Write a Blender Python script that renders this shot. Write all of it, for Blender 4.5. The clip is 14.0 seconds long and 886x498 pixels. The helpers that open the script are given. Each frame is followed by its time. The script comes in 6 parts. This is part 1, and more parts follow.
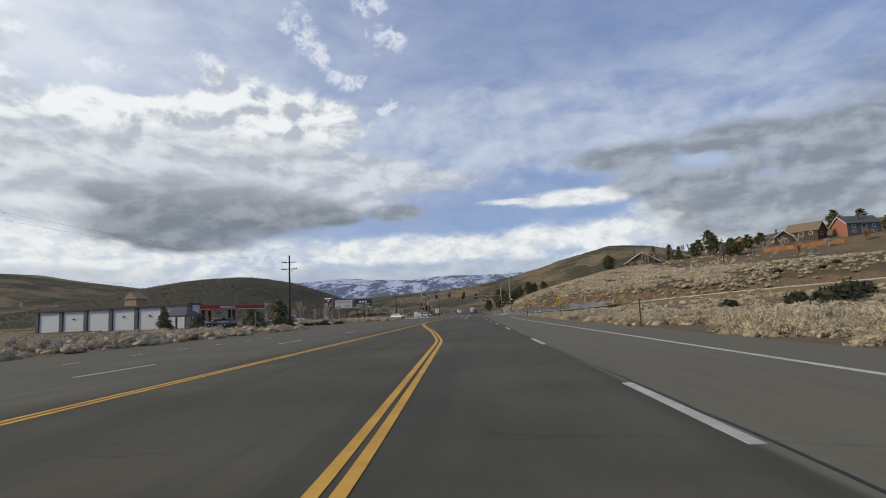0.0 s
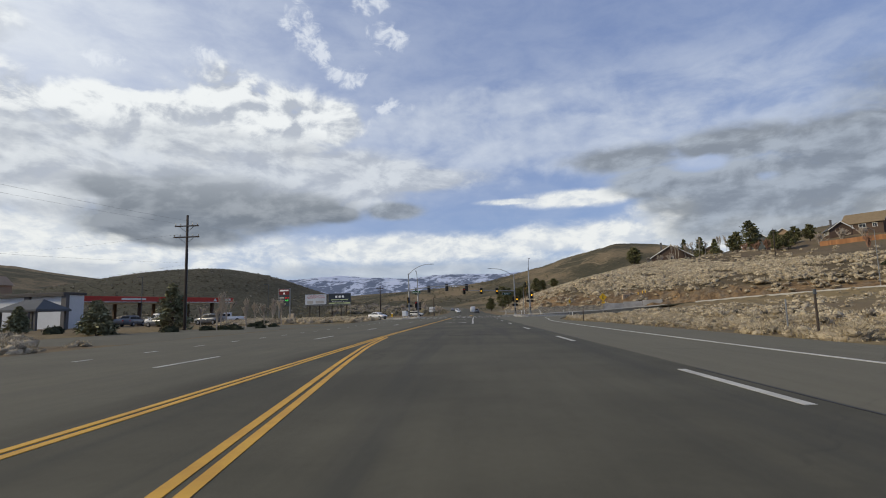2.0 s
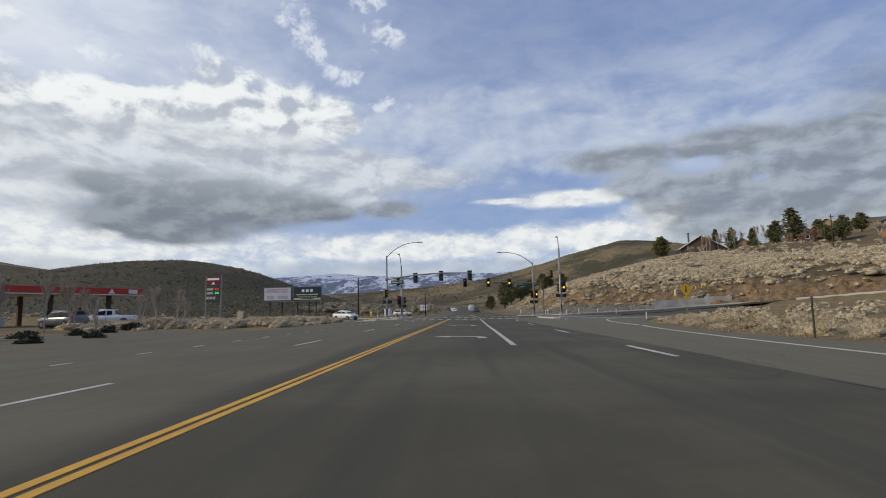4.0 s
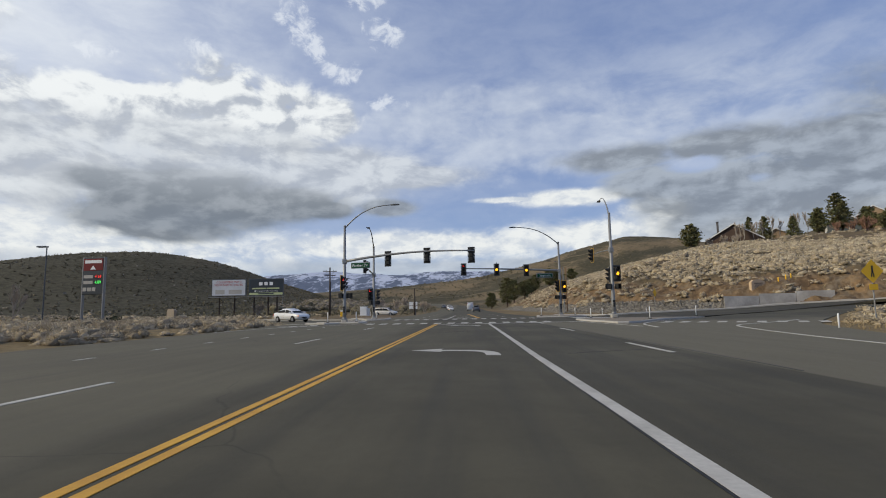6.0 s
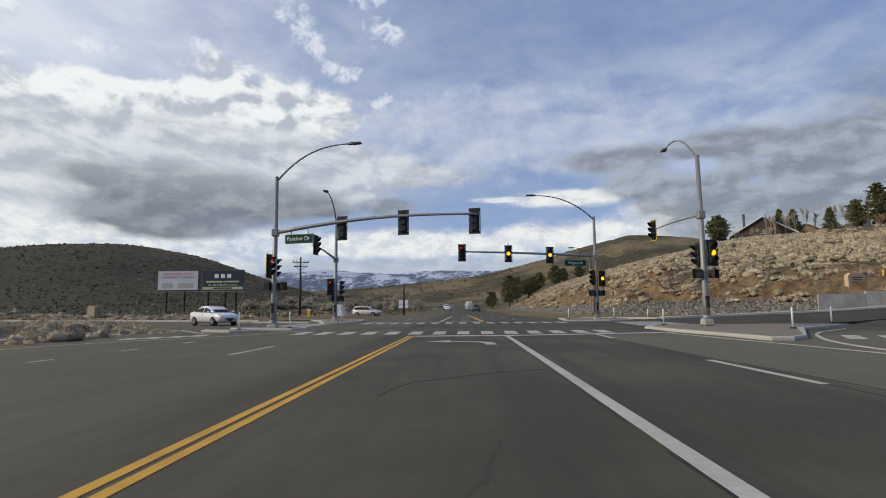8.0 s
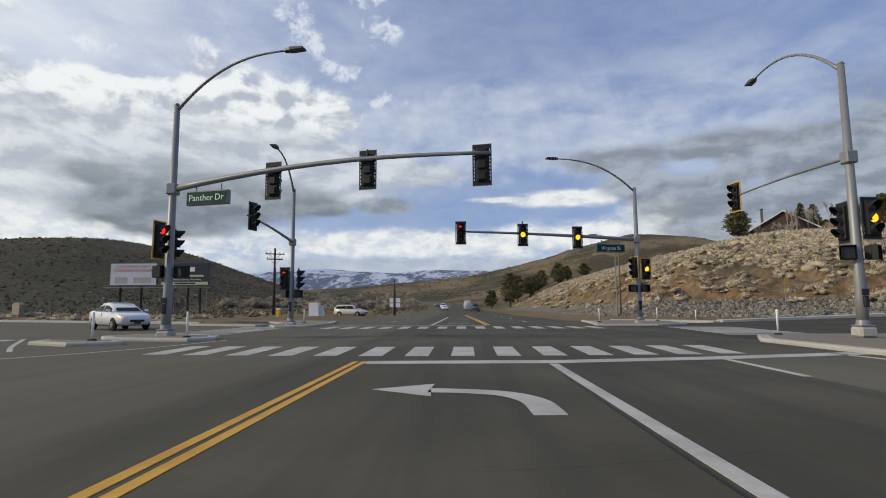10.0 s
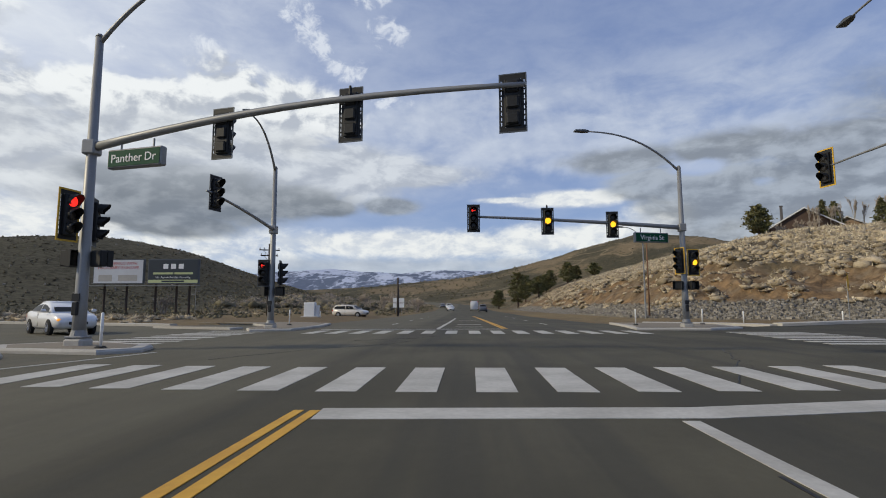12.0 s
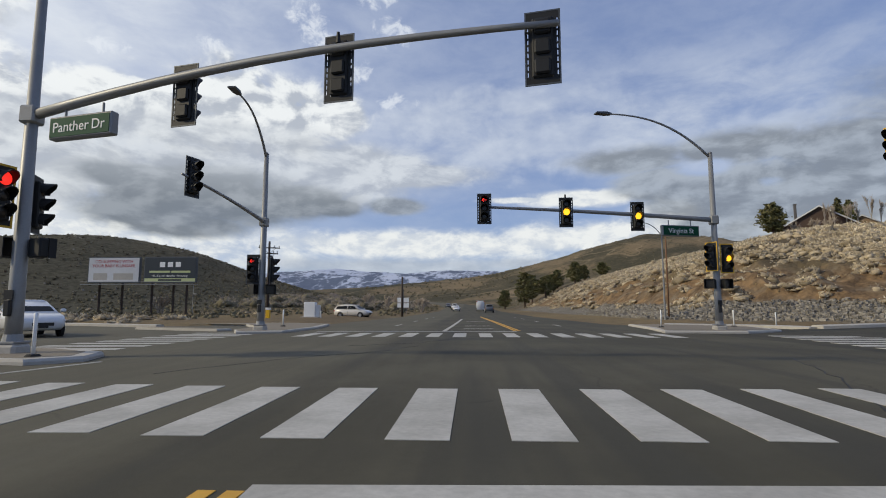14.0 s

### GOAL
Write out the whole listing exactly, and drop the pictures.

### ANSWER TO THIS TASK
Write a Blender Python script that renders this shot. Write all of it, for Blender 4.5. The clip is 14.0 seconds long and 886x498 pixels. The helpers that open the script are given. Each frame is followed by its time. The script comes in 6 parts. This is part 1, and more parts follow.
0.0 s
2.0 s
4.0 s
6.0 s
8.0 s
10.0 s
12.0 s
14.0 s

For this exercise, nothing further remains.